/---

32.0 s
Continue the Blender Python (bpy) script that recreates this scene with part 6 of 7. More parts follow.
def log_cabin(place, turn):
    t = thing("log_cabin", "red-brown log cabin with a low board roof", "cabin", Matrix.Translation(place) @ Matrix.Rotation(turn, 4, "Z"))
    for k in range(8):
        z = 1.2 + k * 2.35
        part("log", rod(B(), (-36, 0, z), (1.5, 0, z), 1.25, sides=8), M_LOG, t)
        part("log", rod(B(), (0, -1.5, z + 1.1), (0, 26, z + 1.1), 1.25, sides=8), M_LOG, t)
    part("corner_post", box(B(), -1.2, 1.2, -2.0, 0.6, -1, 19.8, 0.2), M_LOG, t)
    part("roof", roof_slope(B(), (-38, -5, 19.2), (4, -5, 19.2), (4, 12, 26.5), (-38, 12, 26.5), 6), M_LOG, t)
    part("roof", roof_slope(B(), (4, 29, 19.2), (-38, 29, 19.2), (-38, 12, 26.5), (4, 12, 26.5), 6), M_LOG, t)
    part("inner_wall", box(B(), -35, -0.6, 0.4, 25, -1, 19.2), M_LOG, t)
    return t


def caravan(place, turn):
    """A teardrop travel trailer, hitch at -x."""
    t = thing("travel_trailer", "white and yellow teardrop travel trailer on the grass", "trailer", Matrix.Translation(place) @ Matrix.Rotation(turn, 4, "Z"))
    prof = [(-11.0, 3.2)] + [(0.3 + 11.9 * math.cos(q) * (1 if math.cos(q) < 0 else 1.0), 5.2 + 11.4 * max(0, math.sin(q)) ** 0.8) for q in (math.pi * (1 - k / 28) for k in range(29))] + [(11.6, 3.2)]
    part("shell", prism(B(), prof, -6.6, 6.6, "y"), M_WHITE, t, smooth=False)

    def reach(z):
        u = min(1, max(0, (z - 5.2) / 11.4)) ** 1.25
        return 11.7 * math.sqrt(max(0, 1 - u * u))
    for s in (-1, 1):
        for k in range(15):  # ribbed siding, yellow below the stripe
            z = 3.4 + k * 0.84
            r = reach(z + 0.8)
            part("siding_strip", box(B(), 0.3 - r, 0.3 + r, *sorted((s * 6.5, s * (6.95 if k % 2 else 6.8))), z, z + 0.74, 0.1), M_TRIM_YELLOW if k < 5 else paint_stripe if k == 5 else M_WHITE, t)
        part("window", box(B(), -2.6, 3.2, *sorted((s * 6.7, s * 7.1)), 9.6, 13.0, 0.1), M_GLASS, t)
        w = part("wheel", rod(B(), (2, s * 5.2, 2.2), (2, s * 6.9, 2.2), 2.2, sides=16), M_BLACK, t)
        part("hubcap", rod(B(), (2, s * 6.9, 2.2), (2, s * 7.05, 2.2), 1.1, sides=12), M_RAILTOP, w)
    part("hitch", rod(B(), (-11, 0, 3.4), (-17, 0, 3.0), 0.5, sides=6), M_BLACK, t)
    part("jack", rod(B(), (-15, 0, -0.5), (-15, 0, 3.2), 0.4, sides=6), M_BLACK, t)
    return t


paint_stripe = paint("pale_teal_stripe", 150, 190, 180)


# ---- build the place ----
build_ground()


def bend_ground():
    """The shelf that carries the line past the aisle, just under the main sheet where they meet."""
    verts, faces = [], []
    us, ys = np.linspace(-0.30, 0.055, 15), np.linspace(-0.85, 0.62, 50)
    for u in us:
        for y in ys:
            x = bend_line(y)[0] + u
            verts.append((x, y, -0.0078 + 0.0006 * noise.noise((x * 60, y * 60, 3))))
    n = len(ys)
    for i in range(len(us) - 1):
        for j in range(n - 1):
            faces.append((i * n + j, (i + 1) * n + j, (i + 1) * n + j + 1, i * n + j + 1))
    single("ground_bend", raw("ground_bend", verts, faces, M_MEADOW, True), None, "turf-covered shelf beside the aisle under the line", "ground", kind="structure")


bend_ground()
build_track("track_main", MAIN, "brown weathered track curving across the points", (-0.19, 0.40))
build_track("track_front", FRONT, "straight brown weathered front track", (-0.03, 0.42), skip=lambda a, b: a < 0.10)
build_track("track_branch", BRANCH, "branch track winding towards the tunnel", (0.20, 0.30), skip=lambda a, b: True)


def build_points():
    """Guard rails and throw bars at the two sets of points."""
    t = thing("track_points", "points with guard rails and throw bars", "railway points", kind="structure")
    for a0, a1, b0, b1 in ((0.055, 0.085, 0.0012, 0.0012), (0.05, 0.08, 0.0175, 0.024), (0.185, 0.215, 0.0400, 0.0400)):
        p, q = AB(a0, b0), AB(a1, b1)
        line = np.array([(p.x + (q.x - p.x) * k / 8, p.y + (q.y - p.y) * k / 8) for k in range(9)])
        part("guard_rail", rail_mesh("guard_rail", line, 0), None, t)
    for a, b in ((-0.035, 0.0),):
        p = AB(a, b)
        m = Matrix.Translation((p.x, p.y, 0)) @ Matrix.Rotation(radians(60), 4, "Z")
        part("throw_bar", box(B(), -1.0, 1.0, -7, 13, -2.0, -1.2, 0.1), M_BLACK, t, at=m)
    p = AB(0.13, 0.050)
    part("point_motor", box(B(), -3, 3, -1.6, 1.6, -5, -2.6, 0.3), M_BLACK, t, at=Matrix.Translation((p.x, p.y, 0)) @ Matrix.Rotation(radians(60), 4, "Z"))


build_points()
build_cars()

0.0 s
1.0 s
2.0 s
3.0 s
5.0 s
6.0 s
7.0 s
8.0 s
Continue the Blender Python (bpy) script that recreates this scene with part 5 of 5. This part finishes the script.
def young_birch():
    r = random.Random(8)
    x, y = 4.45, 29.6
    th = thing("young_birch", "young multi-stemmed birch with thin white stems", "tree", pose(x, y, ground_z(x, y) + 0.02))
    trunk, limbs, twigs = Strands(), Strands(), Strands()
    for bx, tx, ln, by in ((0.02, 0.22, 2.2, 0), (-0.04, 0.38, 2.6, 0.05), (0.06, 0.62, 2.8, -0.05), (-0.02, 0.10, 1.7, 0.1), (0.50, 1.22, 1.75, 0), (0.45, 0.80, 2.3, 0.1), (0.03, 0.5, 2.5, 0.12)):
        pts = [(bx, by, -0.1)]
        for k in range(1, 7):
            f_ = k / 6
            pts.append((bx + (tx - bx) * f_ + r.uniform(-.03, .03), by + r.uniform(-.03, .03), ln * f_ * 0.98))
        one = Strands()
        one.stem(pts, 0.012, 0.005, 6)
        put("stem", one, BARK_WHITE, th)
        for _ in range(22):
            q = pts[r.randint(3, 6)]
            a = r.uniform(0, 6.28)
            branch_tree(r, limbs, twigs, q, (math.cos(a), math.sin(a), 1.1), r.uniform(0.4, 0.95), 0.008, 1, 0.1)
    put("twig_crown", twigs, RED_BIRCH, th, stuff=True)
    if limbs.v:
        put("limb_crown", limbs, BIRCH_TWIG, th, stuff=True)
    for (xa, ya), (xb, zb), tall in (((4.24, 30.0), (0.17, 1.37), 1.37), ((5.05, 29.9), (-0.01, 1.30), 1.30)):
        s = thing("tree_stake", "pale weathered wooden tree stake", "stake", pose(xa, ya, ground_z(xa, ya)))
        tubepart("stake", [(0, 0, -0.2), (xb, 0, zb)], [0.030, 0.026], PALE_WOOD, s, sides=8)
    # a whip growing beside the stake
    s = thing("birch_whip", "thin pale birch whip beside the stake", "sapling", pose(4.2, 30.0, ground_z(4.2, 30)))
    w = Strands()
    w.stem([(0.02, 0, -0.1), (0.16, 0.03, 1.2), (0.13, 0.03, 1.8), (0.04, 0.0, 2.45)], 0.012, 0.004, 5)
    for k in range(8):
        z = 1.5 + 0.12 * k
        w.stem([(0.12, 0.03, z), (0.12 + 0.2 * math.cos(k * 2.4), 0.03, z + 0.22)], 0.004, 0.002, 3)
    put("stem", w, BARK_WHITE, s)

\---

**INSTRUCTIONS FOR THE TASK**
Show every line above in which the word "script" occurs.

**EXERCISE RESPONSE**
Continue the Blender Python (bpy) script that recreates this scene with part 6 of 7. More parts follow.
Continue the Blender Python (bpy) script that recreates this scene with part 5 of 5. This part finishes the script.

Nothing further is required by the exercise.